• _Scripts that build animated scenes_

----------

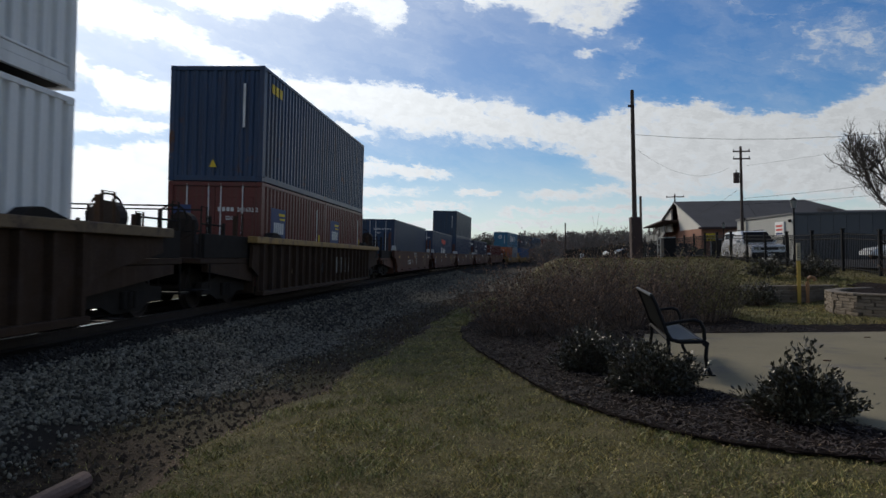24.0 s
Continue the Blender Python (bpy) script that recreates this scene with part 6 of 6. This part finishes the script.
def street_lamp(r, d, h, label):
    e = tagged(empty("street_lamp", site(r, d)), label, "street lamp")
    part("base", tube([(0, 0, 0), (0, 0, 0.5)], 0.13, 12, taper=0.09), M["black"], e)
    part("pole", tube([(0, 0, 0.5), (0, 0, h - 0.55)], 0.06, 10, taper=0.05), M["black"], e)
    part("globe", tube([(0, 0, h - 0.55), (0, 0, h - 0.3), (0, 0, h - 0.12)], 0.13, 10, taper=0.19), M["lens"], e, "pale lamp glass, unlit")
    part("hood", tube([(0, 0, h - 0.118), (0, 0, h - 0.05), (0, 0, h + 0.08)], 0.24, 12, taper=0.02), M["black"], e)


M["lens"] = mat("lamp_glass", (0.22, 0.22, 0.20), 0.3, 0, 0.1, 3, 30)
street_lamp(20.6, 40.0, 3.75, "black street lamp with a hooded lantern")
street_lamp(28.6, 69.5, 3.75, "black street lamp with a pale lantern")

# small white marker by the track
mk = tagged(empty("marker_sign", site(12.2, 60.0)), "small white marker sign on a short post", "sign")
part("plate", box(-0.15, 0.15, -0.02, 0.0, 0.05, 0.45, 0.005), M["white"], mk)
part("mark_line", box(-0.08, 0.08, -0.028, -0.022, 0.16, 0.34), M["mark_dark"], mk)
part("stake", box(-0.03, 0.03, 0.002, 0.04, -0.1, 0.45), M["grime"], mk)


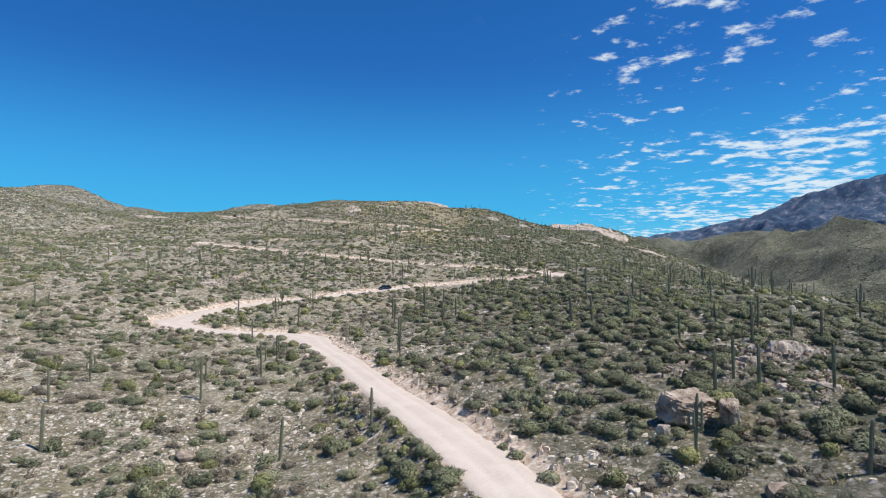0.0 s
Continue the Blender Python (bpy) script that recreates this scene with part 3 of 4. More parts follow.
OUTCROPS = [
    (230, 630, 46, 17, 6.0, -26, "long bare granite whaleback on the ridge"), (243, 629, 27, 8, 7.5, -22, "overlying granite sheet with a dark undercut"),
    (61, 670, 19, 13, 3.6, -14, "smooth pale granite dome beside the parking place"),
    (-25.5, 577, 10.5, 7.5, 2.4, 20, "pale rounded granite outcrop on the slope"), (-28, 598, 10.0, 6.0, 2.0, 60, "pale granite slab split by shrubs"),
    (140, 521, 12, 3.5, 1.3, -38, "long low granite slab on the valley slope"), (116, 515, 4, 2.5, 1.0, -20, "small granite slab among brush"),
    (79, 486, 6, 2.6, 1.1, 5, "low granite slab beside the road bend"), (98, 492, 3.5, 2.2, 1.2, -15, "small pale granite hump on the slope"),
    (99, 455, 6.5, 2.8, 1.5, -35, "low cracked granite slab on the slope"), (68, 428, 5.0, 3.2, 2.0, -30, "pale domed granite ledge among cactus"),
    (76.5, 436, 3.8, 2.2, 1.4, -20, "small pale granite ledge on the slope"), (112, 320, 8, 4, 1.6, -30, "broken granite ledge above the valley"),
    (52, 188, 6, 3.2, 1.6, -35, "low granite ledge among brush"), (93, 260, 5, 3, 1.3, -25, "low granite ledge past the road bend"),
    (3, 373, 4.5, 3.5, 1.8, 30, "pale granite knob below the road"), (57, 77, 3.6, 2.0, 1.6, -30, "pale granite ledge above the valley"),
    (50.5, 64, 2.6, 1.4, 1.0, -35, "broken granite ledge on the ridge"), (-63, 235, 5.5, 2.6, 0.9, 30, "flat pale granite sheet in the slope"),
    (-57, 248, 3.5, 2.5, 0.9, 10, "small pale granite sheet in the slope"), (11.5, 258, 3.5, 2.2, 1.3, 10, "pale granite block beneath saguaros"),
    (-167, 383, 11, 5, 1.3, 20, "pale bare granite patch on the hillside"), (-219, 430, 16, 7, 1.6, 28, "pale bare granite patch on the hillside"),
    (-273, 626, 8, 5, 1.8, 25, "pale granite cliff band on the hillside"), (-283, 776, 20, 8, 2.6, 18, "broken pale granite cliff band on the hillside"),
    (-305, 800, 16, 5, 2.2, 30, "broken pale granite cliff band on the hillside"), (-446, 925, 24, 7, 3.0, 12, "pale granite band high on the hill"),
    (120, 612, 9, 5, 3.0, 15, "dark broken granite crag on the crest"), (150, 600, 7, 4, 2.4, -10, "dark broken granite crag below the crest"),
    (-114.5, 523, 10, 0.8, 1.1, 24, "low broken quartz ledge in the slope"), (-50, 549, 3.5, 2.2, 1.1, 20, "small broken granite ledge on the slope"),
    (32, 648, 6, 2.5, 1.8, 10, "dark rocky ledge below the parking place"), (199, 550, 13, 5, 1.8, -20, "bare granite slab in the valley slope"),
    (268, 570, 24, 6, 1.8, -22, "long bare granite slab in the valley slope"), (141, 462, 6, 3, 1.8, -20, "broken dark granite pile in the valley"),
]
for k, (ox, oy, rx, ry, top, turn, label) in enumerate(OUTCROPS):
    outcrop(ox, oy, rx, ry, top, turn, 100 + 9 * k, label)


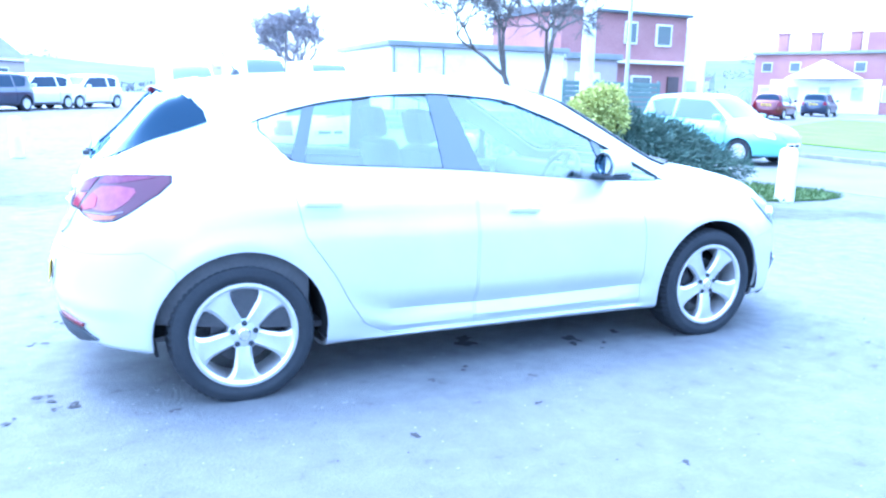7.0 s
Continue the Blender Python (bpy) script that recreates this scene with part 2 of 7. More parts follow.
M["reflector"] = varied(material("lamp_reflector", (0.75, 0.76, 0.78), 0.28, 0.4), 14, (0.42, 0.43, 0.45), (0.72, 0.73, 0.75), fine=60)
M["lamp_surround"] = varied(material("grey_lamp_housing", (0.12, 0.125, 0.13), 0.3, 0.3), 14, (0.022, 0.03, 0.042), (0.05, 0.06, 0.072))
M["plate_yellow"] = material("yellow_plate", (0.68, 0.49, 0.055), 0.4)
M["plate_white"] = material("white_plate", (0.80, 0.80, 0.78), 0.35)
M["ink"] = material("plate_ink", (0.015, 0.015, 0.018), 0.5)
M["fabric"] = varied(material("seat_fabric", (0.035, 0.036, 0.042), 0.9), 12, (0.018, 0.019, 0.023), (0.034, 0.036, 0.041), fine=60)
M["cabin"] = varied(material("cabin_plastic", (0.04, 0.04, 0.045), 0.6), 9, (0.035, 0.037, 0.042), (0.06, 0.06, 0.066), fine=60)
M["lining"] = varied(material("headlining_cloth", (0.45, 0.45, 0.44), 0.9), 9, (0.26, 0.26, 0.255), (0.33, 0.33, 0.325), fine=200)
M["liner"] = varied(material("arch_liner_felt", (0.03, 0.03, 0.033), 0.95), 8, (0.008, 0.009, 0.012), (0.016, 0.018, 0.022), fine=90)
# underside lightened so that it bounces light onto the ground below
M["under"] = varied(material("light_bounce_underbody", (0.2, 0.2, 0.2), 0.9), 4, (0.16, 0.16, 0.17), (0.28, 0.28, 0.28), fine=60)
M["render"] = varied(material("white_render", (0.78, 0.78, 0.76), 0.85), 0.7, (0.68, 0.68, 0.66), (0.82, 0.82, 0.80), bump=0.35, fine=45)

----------

• _EXERCISE_
Give back all entries exactly. No pictures belong in the copy.

• _SOLUTION FOR THIS EXERCISE_
24.0 s
Continue the Blender Python (bpy) script that recreates this scene with part 6 of 6. This part finishes the script.
def street_lamp(r, d, h, label):
    e = tagged(empty("street_lamp", site(r, d)), label, "street lamp")
    part("base", tube([(0, 0, 0), (0, 0, 0.5)], 0.13, 12, taper=0.09), M["black"], e)
    part("pole", tube([(0, 0, 0.5), (0, 0, h - 0.55)], 0.06, 10, taper=0.05), M["black"], e)
    part("globe", tube([(0, 0, h - 0.55), (0, 0, h - 0.3), (0, 0, h - 0.12)], 0.13, 10, taper=0.19), M["lens"], e, "pale lamp glass, unlit")
    part("hood", tube([(0, 0, h - 0.118), (0, 0, h - 0.05), (0, 0, h + 0.08)], 0.24, 12, taper=0.02), M["black"], e)


M["lens"] = mat("lamp_glass", (0.22, 0.22, 0.20), 0.3, 0, 0.1, 3, 30)
street_lamp(20.6, 40.0, 3.75, "black street lamp with a hooded lantern")
street_lamp(28.6, 69.5, 3.75, "black street lamp with a pale lantern")

# small white marker by the track
mk = tagged(empty("marker_sign", site(12.2, 60.0)), "small white marker sign on a short post", "sign")
part("plate", box(-0.15, 0.15, -0.02, 0.0, 0.05, 0.45, 0.005), M["white"], mk)
part("mark_line", box(-0.08, 0.08, -0.028, -0.022, 0.16, 0.34), M["mark_dark"], mk)
part("stake", box(-0.03, 0.03, 0.002, 0.04, -0.1, 0.45), M["grime"], mk)


0.0 s
Continue the Blender Python (bpy) script that recreates this scene with part 3 of 4. More parts follow.
OUTCROPS = [
    (230, 630, 46, 17, 6.0, -26, "long bare granite whaleback on the ridge"), (243, 629, 27, 8, 7.5, -22, "overlying granite sheet with a dark undercut"),
    (61, 670, 19, 13, 3.6, -14, "smooth pale granite dome beside the parking place"),
    (-25.5, 577, 10.5, 7.5, 2.4, 20, "pale rounded granite outcrop on the slope"), (-28, 598, 10.0, 6.0, 2.0, 60, "pale granite slab split by shrubs"),
    (140, 521, 12, 3.5, 1.3, -38, "long low granite slab on the valley slope"), (116, 515, 4, 2.5, 1.0, -20, "small granite slab among brush"),
    (79, 486, 6, 2.6, 1.1, 5, "low granite slab beside the road bend"), (98, 492, 3.5, 2.2, 1.2, -15, "small pale granite hump on the slope"),
    (99, 455, 6.5, 2.8, 1.5, -35, "low cracked granite slab on the slope"), (68, 428, 5.0, 3.2, 2.0, -30, "pale domed granite ledge among cactus"),
    (76.5, 436, 3.8, 2.2, 1.4, -20, "small pale granite ledge on the slope"), (112, 320, 8, 4, 1.6, -30, "broken granite ledge above the valley"),
    (52, 188, 6, 3.2, 1.6, -35, "low granite ledge among brush"), (93, 260, 5, 3, 1.3, -25, "low granite ledge past the road bend"),
    (3, 373, 4.5, 3.5, 1.8, 30, "pale granite knob below the road"), (57, 77, 3.6, 2.0, 1.6, -30, "pale granite ledge above the valley"),
    (50.5, 64, 2.6, 1.4, 1.0, -35, "broken granite ledge on the ridge"), (-63, 235, 5.5, 2.6, 0.9, 30, "flat pale granite sheet in the slope"),
    (-57, 248, 3.5, 2.5, 0.9, 10, "small pale granite sheet in the slope"), (11.5, 258, 3.5, 2.2, 1.3, 10, "pale granite block beneath saguaros"),
    (-167, 383, 11, 5, 1.3, 20, "pale bare granite patch on the hillside"), (-219, 430, 16, 7, 1.6, 28, "pale bare granite patch on the hillside"),
    (-273, 626, 8, 5, 1.8, 25, "pale granite cliff band on the hillside"), (-283, 776, 20, 8, 2.6, 18, "broken pale granite cliff band on the hillside"),
    (-305, 800, 16, 5, 2.2, 30, "broken pale granite cliff band on the hillside"), (-446, 925, 24, 7, 3.0, 12, "pale granite band high on the hill"),
    (120, 612, 9, 5, 3.0, 15, "dark broken granite crag on the crest"), (150, 600, 7, 4, 2.4, -10, "dark broken granite crag below the crest"),
    (-114.5, 523, 10, 0.8, 1.1, 24, "low broken quartz ledge in the slope"), (-50, 549, 3.5, 2.2, 1.1, 20, "small broken granite ledge on the slope"),
    (32, 648, 6, 2.5, 1.8, 10, "dark rocky ledge below the parking place"), (199, 550, 13, 5, 1.8, -20, "bare granite slab in the valley slope"),
    (268, 570, 24, 6, 1.8, -22, "long bare granite slab in the valley slope"), (141, 462, 6, 3, 1.8, -20, "broken dark granite pile in the valley"),
]
for k, (ox, oy, rx, ry, top, turn, label) in enumerate(OUTCROPS):
    outcrop(ox, oy, rx, ry, top, turn, 100 + 9 * k, label)


7.0 s
Continue the Blender Python (bpy) script that recreates this scene with part 2 of 7. More parts follow.
M["reflector"] = varied(material("lamp_reflector", (0.75, 0.76, 0.78), 0.28, 0.4), 14, (0.42, 0.43, 0.45), (0.72, 0.73, 0.75), fine=60)
M["lamp_surround"] = varied(material("grey_lamp_housing", (0.12, 0.125, 0.13), 0.3, 0.3), 14, (0.022, 0.03, 0.042), (0.05, 0.06, 0.072))
M["plate_yellow"] = material("yellow_plate", (0.68, 0.49, 0.055), 0.4)
M["plate_white"] = material("white_plate", (0.80, 0.80, 0.78), 0.35)
M["ink"] = material("plate_ink", (0.015, 0.015, 0.018), 0.5)
M["fabric"] = varied(material("seat_fabric", (0.035, 0.036, 0.042), 0.9), 12, (0.018, 0.019, 0.023), (0.034, 0.036, 0.041), fine=60)
M["cabin"] = varied(material("cabin_plastic", (0.04, 0.04, 0.045), 0.6), 9, (0.035, 0.037, 0.042), (0.06, 0.06, 0.066), fine=60)
M["lining"] = varied(material("headlining_cloth", (0.45, 0.45, 0.44), 0.9), 9, (0.26, 0.26, 0.255), (0.33, 0.33, 0.325), fine=200)
M["liner"] = varied(material("arch_liner_felt", (0.03, 0.03, 0.033), 0.95), 8, (0.008, 0.009, 0.012), (0.016, 0.018, 0.022), fine=90)
# underside lightened so that it bounces light onto the ground below
M["under"] = varied(material("light_bounce_underbody", (0.2, 0.2, 0.2), 0.9), 4, (0.16, 0.16, 0.17), (0.28, 0.28, 0.28), fine=60)
M["render"] = varied(material("white_render", (0.78, 0.78, 0.76), 0.85), 0.7, (0.68, 0.68, 0.66), (0.82, 0.82, 0.80), bump=0.35, fine=45)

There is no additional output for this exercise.